About two hours into my shift, Ruth asked me to work on a Soyrizo dish for a vegetarian client. Soyrizo is a soy-based, vegetarian version of Chorizo, the Mexican beef sausage with a characteristic (and tasty) orange fat that flavors anything it touches with a rich, spicy, meaty glow. Some say that Soyrizo is that rare vegetarian “substitute” product that might actually be better than the original. While I’d tasted Soyrizo, I’d never worked with it. But what product doesn’t play well in the sandbox with aromatic vegetables and eggs?

After a quiz from Ruth on my culinary background – and, perhaps more importantly, my availability – I was deputized to help out designing and executing a menu for Special Delivery’s vegetarian client(s). Several weeks later, we have delivered a wide variety of dishes: Abe’s Eggs and Butternut Squash Soup (both of which have appeared on this blog), a Mujadara with Caramelized Onions, Broccoli Soup, Penne Pasta with Zucchini and Tomatoes, and a Revuelto with Peppers and Mushrooms…and more.

From what I’ve experienced to date, I am convinced that my advice to Gwennie was not all bad: find a charity to work with that is directly relevant to one’s life and skill sets. But in this case, it seems, the “one” may have been me more than her.

Mujadara with Caramelized Onions

Serves 4 to 6

Ingredients:

For the Caramelized Onions:

  • Onions
  • 2 tablespoons canola or grapeseed oil
  • 1 tablespoon cumin seeds
  • 1 teaspoon kosher salt
  • 1 teaspoon crushed black peppercorns

For the Mujadara:

  • 1 Cup Lentils
  • 1 Cup Rice

For the Garnish:

  • 3 pitas

1. Prep the Onions. Slice the onions into half moons. Separate all the onion pieces into individual slices.

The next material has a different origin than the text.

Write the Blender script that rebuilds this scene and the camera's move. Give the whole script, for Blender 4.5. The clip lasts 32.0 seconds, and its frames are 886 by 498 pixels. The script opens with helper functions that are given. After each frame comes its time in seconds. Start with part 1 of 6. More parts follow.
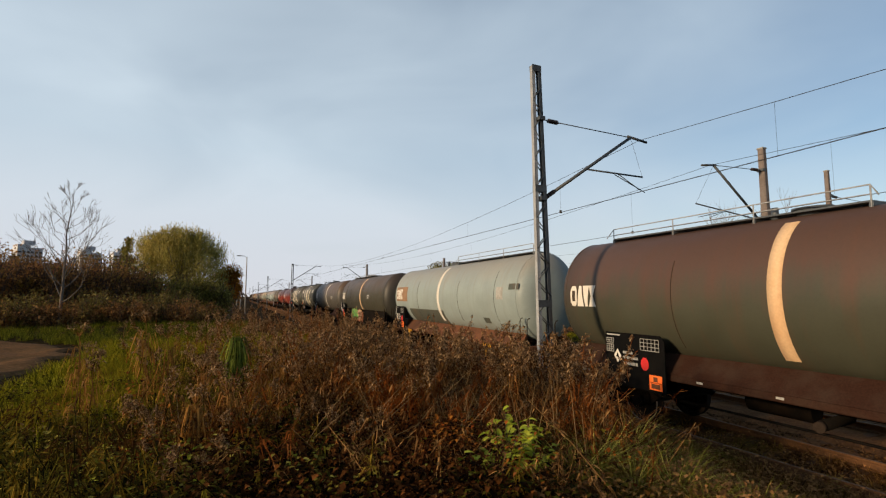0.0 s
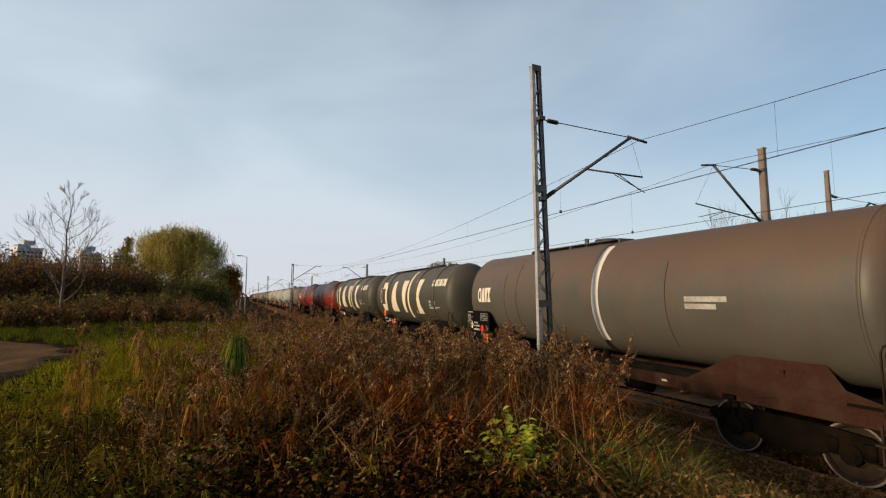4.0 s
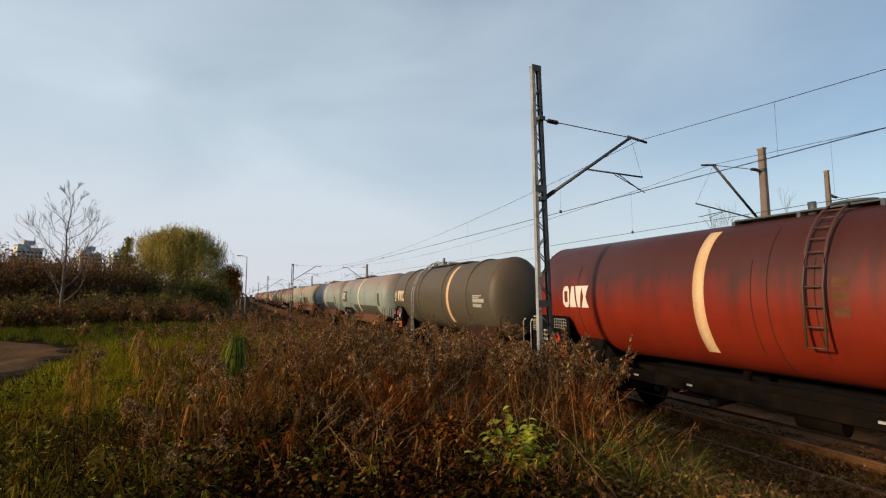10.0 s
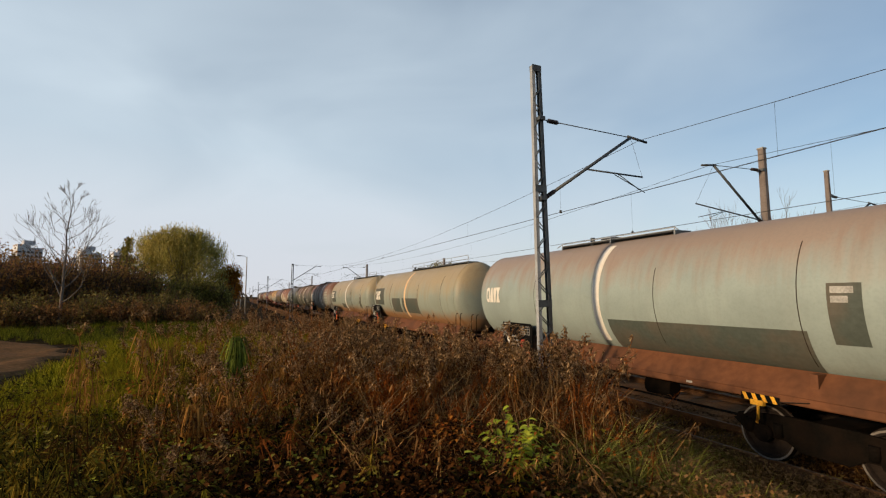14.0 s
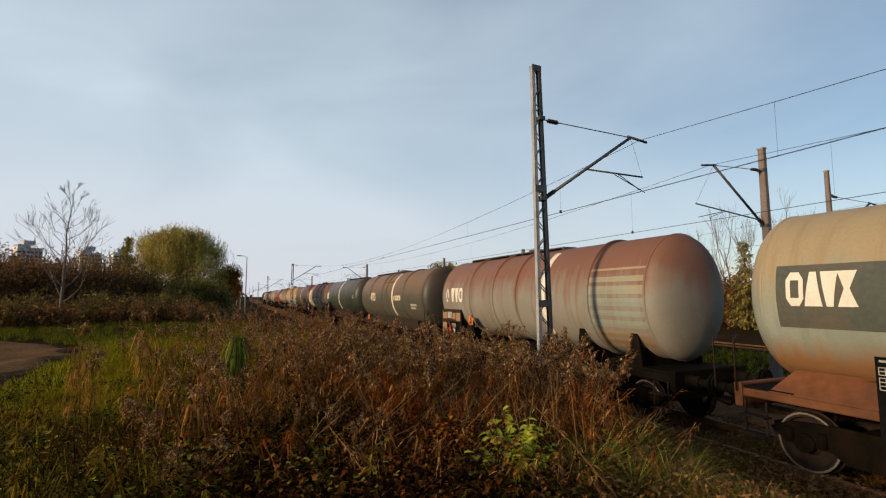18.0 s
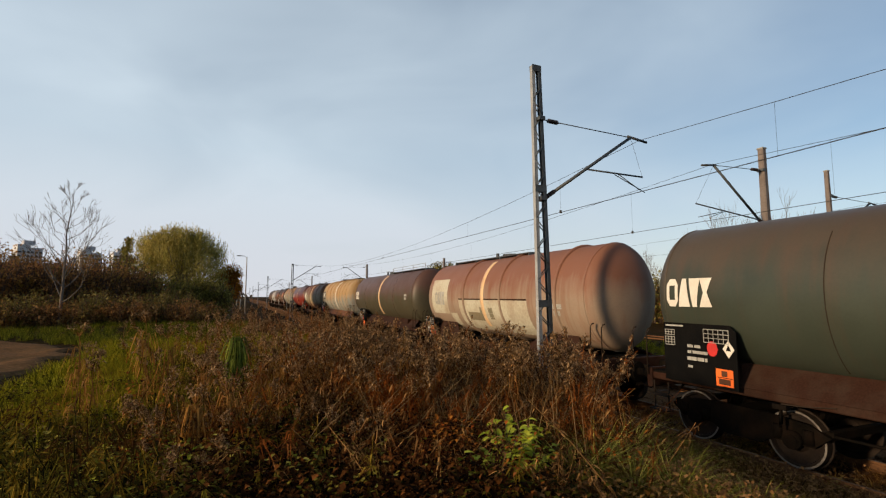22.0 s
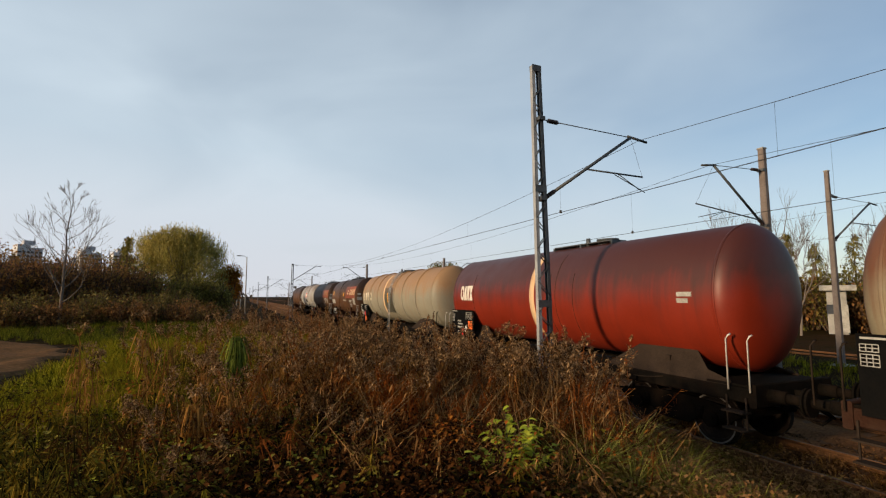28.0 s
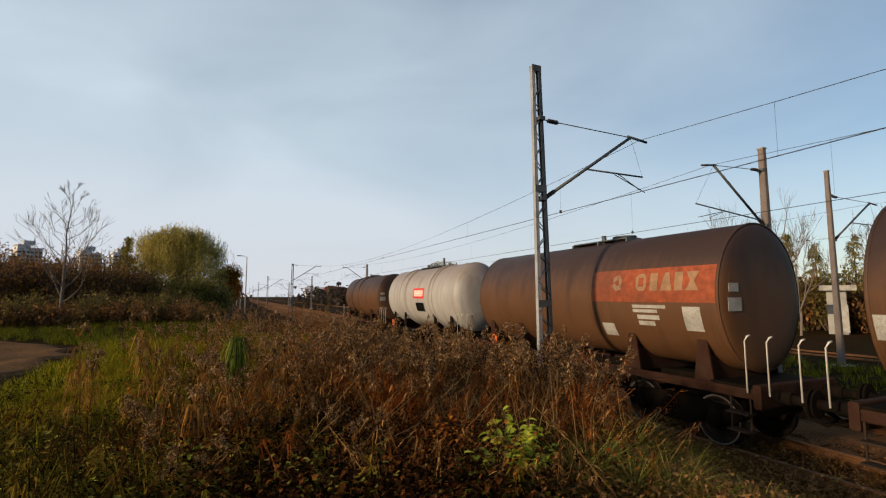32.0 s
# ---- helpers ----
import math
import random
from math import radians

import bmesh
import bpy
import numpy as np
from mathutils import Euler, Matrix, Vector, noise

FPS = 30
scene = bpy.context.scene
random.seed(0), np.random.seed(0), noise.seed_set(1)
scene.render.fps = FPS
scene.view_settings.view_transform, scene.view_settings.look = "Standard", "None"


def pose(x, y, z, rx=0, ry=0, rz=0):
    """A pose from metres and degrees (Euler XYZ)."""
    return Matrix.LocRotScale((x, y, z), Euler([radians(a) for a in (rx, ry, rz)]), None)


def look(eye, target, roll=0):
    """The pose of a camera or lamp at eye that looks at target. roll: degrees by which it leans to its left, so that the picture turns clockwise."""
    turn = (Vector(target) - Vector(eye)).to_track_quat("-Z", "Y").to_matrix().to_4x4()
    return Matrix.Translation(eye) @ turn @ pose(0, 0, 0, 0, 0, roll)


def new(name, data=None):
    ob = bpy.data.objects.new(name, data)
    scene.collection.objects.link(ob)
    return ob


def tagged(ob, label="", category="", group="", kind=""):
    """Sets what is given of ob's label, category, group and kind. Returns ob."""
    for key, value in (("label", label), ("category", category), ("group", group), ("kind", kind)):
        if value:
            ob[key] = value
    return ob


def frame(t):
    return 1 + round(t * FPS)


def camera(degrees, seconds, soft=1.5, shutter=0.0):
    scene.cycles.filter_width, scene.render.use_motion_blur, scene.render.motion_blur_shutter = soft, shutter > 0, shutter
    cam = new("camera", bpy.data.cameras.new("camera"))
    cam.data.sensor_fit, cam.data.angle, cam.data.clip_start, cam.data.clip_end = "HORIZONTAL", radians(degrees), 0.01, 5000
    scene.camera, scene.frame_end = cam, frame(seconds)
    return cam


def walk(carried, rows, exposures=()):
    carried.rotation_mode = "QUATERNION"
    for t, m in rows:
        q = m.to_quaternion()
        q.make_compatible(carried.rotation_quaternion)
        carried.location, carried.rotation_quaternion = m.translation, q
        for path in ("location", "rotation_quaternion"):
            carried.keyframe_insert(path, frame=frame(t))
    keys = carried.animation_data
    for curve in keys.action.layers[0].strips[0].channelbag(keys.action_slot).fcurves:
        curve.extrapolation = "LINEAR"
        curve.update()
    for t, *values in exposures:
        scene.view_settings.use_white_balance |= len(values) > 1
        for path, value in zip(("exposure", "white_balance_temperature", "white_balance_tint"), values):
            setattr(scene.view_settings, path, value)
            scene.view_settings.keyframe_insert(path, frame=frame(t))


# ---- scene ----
cam = camera(85.4, 32.0, soft=1.2)
EYE = pose(0, 0, 2.77, 95.64, 0, -23.12)
walk(cam, [(0.0, EYE), (32.0, EYE)], exposures=[(0.0, 0.0), (32.0, 0.0)])

# world, sun
SUN_AZ, SUN_EL = -99.0, 14.0        # degrees clockwise from the far end of the line, and above the horizon
world = bpy.data.worlds.new("world")
scene.world = world
world.use_nodes = True
wn, wl = world.node_tree.nodes, world.node_tree.links
wn.clear()
w_out = wn.new("ShaderNodeOutputWorld")
w_bg = wn.new("ShaderNodeBackground")
w_sky = wn.new("ShaderNodeTexSky")
w_sky.sky_type = 'NISHITA'
w_sky.sun_disc = False
w_sky.sun_elevation, w_sky.sun_rotation = radians(SUN_EL), radians(SUN_AZ)
w_sky.air_density, w_sky.dust_density, w_sky.ozone_density = 1.0, 0.7, 1.6
w_co = wn.new("ShaderNodeTexCoord")
w_map = wn.new("ShaderNodeMapping")
w_map.inputs["Scale"].default_value = (1.0, 1.0, 2.4)
w_map.inputs["Rotation"].default_value = (0.15, 0.25, 0.5)
w_noise = wn.new("ShaderNodeTexNoise")
w_noise.inputs["Scale"].default_value, w_noise.inputs["Detail"].default_value = 1.9, 4.0
w_noise.inputs["Roughness"].default_value, w_noise.inputs["Distortion"].default_value = 0.45, 0.5
w_sep = wn.new("ShaderNodeSeparateXYZ")
w_dot = wn.new("ShaderNodeVectorMath")
w_dot.operation = 'DOT_PRODUCT'
w_dot.inputs[1].default_value = (math.sin(radians(-25)), math.cos(radians(-25)), 0)
w_side = wn.new("ShaderNodeMapRange")      # thin high cloud, thicker over the far end of the line
for k, v in zip(("From Min", "From Max", "To Min", "To Max"), (-0.7, 0.95, -0.06, 0.74)):
    w_side.inputs[k].default_value = v
w_low = wn.new("ShaderNodeMapRange")       # more haze towards the horizon
for k, v in zip(("From Min", "From Max", "To Min", "To Max"), (0.0, 0.26, 0.31, 0.0)):
    w_low.inputs[k].default_value = v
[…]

2. Cook the Lentils. Add 4 cups of water to a pot, add the lentils and bring to a boil. Cover the pot, reduce the heat and simmer for 20 minutes.

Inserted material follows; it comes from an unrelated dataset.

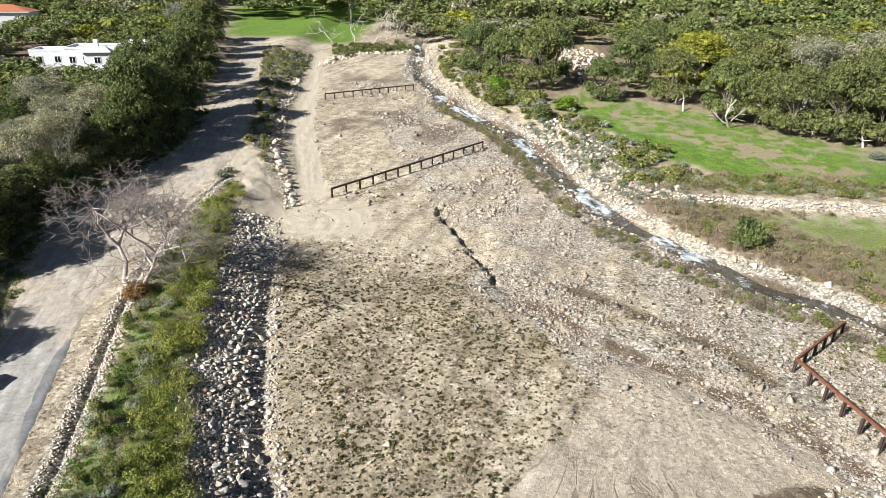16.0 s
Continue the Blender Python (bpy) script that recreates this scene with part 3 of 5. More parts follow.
def build_ground():
    xs = spaced([(-52, -35, 0.8), (-35, 32, 0.28), (32, 64, 0.55)])
    ys = spaced([(0, 9, 0.5), (9, 40, 0.27), (40, 92, 0.45), (92, 130, 0.8)])
    gx, gy = np.meshgrid(xs, ys)
    x, y = gx.ravel(), gy.ravel()
    z = height(x, y)
    nx, ny = len(xs), len(ys)
    i = np.arange(nx * ny).reshape(ny, nx)
    faces = np.stack([i[:-1, :-1], i[:-1, 1:], i[1:, 1:], i[1:, :-1]], -1).reshape(-1, 4)
    me = mesh_from("ground", np.stack([x, y, z], 1), faces, GROUND, True)
    d = bank_side(x, y)
    ditch = from_line(x, y, DITCH)
    dam = from_line(x, y, DAM)
    sd, ss, _ = from_line(x, y, STREAM)
    cs = from_line(x, y, CRACK)
    n5, n2, n12 = fbm_value(x, y, 5, 51), fbm_value(x, y, 1.6, 52), fbm_value(x, y, 14, 53)
    fan = np.maximum(inside(x, y, FAN), inside(x, y, LOBE)) + 0.7 * (fbm_value(x, y, 0.9, 55) - 0.5)
    rx, ry = x - FAN_TOP[0], y - FAN_TOP[1]
    turn, far = np.arctan2(ry, rx), np.hypot(rx, ry) - 9.0
    fan = fan + 1.0 * (fbm_value(turn * 30, far * 0.1, 1.0, 34, 2) - 0.5)
    rills = rill_lines(x, y, turn, far)
    in_field = smooth(-1, 1, -d - 3) * smooth(0, 2, -ss - 3)
    toe = (0.8 * smooth(2.0, 0.5, fan) * smooth(0.35, 0.6, fbm_value(x, y, 3.4, 58)) * smooth(12, 17, far) + 0.52 * smooth(-0.2, 0.3, inside(x, y, LOBE)) * (0.35 + 1.0 * fbm_value(turn * 40, far * 0.15, 1.0, 56, 2)))
    sand = smooth(-0.25, 0.35, fan) * (0.7 + 0.3 * smooth(4, 14, far + 6 * (n5 - 0.5)))
    apron = np.hypot((x + 18) / 1.5, y - 79) + 5 * (n5 - 0.5)
    lane_r, lane_t = from_line(x, y, RAMP), from_line(x, y, TRACK)
    on_ramp = lane_r[0] < lane_t[0]
    lane_u, lane_v = np.where(on_ramp, lane_r[1], lane_t[1]), np.where(on_ramp, lane_r[2], lane_t[2] + 40)
    lane = np.maximum(1.0 * smooth(2.5, 1.7, lane_r[0] + 0.5 * (n2 - 0.5)), 0.85 * smooth(3.4, 1.4, lane_t[0] + 1.6 * (n2 - 0.5)))
    lane = np.maximum(lane, 0.80 * smooth(8.5, 3.5, apron))
    sand = np.maximum(sand, 0.85 * smooth(-0.6, 0.6, inside(x, y, SPILL) + 2.4 * (fbm_value(x, y, 1.0, 54) - 0.5)))
    mud = inside(x, y, MUD)
    west_fade = smooth(7.5, 1.0, from_line(x, y, [(-3.4, 11), (-4.0, 16), (-2.6, 22.6), (3.0, 26.4)])[0])
    wet = smooth(-1.2, 1.0, mud + 1.4 * (n2 - 0.5)) * (1 - 0.55 * west_fade) + 0.46 * smooth(-8.5, 0.5, mud) * (fbm_value(x, y, 2.6, 59) - 0.1) * smooth(-14, -6, -np.abs(x + 2))
    spill = smooth(-0.6, 0.6, inside(x, y, SPILL) + 2.4 * (fbm_value(x, y, 1.0, 54) - 0.5))
    wet = np.maximum(wet * (1 - smooth(-0.15, 0.2, fan)) * (1 - spill), 0.35 * smooth(0.5, 0.95, rills) * smooth(0.3, 0.5, n5) * (fan > 0.2) * smooth(7, 13, far))
    wet = np.maximum(wet, 1.0 * np.exp(-(((from_line(x, y, GULLY_EAST)[0] + 0.8 * (n2 - 0.5)) / 1.15) ** 2)) * (0.55 + 0.7 * n2))
    gy_d, gy_s, gy_a = from_line(x, y, GULLY)
    wet = np.maximum(wet, 0.95 * np.exp(-(((gy_s - 0.7 + 2 * (n5 - 0.5)) / 1.1) ** 2)) * smooth(0.26, 0.5, n2) * smooth(2, 7, gy_a))
    wet = np.maximum(wet, 0.62 * smooth(0.50, 0.66, n12 + 0.25 * (n5 - 0.5)) * smooth(95, 125, y) * in_field * smooth(2.5, 8, lane_t[0] + 3 * (n5 - 0.5)))
    wet = np.maximum(wet, 0.8 * smooth(2.4, 1.2, sd))
    gravel = smooth(4.5, 1.0, gy_d + 3 * (n5 - 0.5)) * 0.9
    gravel = np.maximum(gravel, smooth(-1, 3, np.where(cs[0] < 60, -(-cs[1]), 0)) * 0.5 * in_field * smooth(34, 44, y))
    gravel = np.maximum(gravel, 0.9 * smooth(np.where(ss > 0, 5.0, 6.0), np.where(ss > 0, 3.0, 3.6), sd + 2.0 * (n5 - 0.5)) * smooth(2, 6, y))
    terrace = from_line(x, y, TERRACE)[0]
    gravel = np.maximum(gravel, 1.1 * smooth(1.0, 0.6, terrace + 0.5 * (n2 - 0.5)))
    gravel = np.maximum(gravel, smooth(4, -2, from_line(x, y, [(31, 46), (34, 30)])[1]) * smooth(0, 4, -ss) * smooth(28, 33, y) * smooth(52, 46, y) * smooth(28, 31, x) * 0.9)
    gravel = np.maximum(gravel, 0.9 * smooth(5, 1.5, np.abs(d)) * smooth(80, 76, y))
    gravel = np.maximum(gravel, 0.75 * smooth(2.5, 1, np.abs(dam[1])))
    gravel = np.maximum(gravel, 0.75 * smooth(1.6, 0.8, ditch[0]))
    track = np.minimum(from_line(x, y, RAMP)[0], from_line(x, y, TRACK)[0])
    gravel = gravel * smooth(2.2, 3.6, track) * (0.45 + 1.0 * smooth(0.3, 0.6, n5))
    berm = smooth(1.5, 3.5, d) * smooth(0.8, 2.0, -ditch[1]) * smooth(2.5, 5, from_line(x, y, RAMP)[0]) * smooth(2.5, 4, from_line(x, y, TRACK)[0])
    berm = berm * (from_line(x, y, ROAD_R)[1] < 0.5)
    behind = smooth(0.6, -2.5, dam[1]) * smooth(4, 8, -ss) * smooth(46, 38, y) * (d < 3)
    grass = np.maximum((0.70 + 0.24 * smooth(34, 24, y)) * berm * (0.62 + 0.75 * (n12 - 0.5)), behind * (0.74 + 0.7 * (n12 - 0.5)))
    meadow = smooth(-3, 3, inside(x, y, MEADOW) + 4 * (n5 - 0.5))
    grass = np.maximum(grass, meadow * (0.98 + 0.7 * (n12 - 0.5)))
    grass = np.maximum(grass, smooth(-3, 3, inside(x, y, LOWGREEN) + 5 * (n5 - 0.5)) * (0.42 + 0.30 * n2 + 0.2 * (n12 - 0.5)))
    grass = np.maximum(grass, (0.30 + 0.35 * n5) * smooth(6, 10, ss) * smooth(95, 75, y))
    grass = np.maximum(grass, 0.56 * smooth(-1.5, 1.5, inside(x, y, DAMP_GREEN)) * (0.55 + 1.1 * (n5 - 0.2)))
    grass = np.maximum(grass, 0.9 * smooth(238, 243, y) * smooth(-30, -44, x))
    grass = grass * smooth(0.9, 1.6, terrace)
    east = smooth(8, 14, ss) * (1 - meadow) * smooth(1.2, 2.2, terrace)
    straw = np.maximum(0.8 * east * smooth(0.34, 0.52, n5), 0.42 * berm * smooth(0.5, 0.62, fbm_value(x, y, 3.2, 92)))
    dry = from_line(x, y, [(30, 152), (40, 128), (52, 112), (62, 100)])[0]
    bare = meadow * np.maximum(smooth(9, 2, dry + 8 * (n5 - 0.5)), smooth(12, 3, from_line(x, y, MEADOW[8:13])[0] + 6 * (n5 - 0.5)))
    grass = grass * (1 - 0.8 * bare * smooth(0.35, 0.6, n2))
    straw = np.maximum(straw, np.maximum(0.75 * bare, 0.55 * meadow * smooth(0.55, 0.68, fbm_value(x * 0.45 + y * 0.89, (x * 0.89 - y * 0.45) * 0.22, 3.5, 90))))
    yard = from_line(x, y, YARD_EDGE)[1]
    soil = smooth(-2, 0, yard) * 0.8
    soil = np.maximum(soil, 0.85 * smooth(-7, -5.5, yard) * smooth(0.0, 0.5, from_line(x, y, ROAD_L)[1]) * smooth(60, 50, y))
    soil = np.maximum(soil, 0.45 * berm * smooth(22, 30, y))
    soil = np.maximum(soil, 0.72 * smooth(4.2, 2.8, np.abs(d)) * smooth(27, 20, y))
    soil = np.maximum(soil, 0.72 * smooth(3.6, 5.2, ss + 1.5 * (n2 - 0.5)) * smooth(20, 14, ss) * smooth(96, 88, y) * (0.6 + 0.8 * n5))
    soil = np.maximum(soil, 0.55 * smooth(-2, 2, inside(x, y, [(52, 57), (61.5, 63), (70, 57), (66, 46), (57, 46)])) * (0.5 + 0.9 * n5))
    soil = np.maximum(soil, 0.75 * smooth(95, 140, y) * smooth(10, 20, ss) * (1 - meadow))
    grass = grass * smooth(1, -1, yard)
    grass = np.maximum(grass, 0.55 * smooth(-4.5, -2.5, yard) * smooth(0, -1.5, yard) * smooth(0.4, 0.6, n5))
    weedy_zone = in_field * smooth(76, 60, y) * smooth(-0.5, -2.5, fan) * np.where(cs[1] < 0, 1.0, 0.15) * smooth(1.5, 4, gy_d) * (0.35 + 1.1 * fbm_value(x, y, 5, 82)) * smooth(2.0, -3.0, mud)
    for name, values in (("grass", grass), ("straw", straw), ("wet", wet), ("sand", sand), ("gravel", gravel), ("soil", soil), ("toe", toe), ("lane", lane), ("weedy", weedy_zone)):
        me.attributes.new(name, "FLOAT", "POINT").data.foreach_set("value", np.clip(values, 0, 1.2).astype(np.float32))
    for name, values in (("fan_turn", turn * 15), ("fan_far", far), ("lane_u", lane_u), ("lane_v", lane_v)):
        me.attributes.new(name, "FLOAT", "POINT").data.foreach_set("value", values.astype(np.float32))
    return tagged(new("ground", me), "tan gravelly earth of a dry creek basin with green verges", "ground", kind="structure")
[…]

3. Make the Caramelized Onions. In a large skillet over medium-high heat and add the oil. Allow the oil to warm for a minute, then drop in the cumin seeds and cracked peppercorns and cook, shaking the pan once in a while until the cumin seeds darken a touch, about 1 minute. Add the onions, season with salt and pepper. Lower the heat to medium and cook the onions until they turn a dark caramel brown, stirring frequently — about fifteen (15) minutes. If the onions begin to stick to the bottom of the pan, add a little water to the pan.

4. Cook the Rice. After the lentils have cooked for 20 minutes, add the rice and return the pot to a boil. Simmer for 20 minutes.

5. Plate the Dish. Cut the pitas in half. Place a half piece of pita on one half of the plate. Scoop the Mujadara on the other half and garnish with the caramelized onions.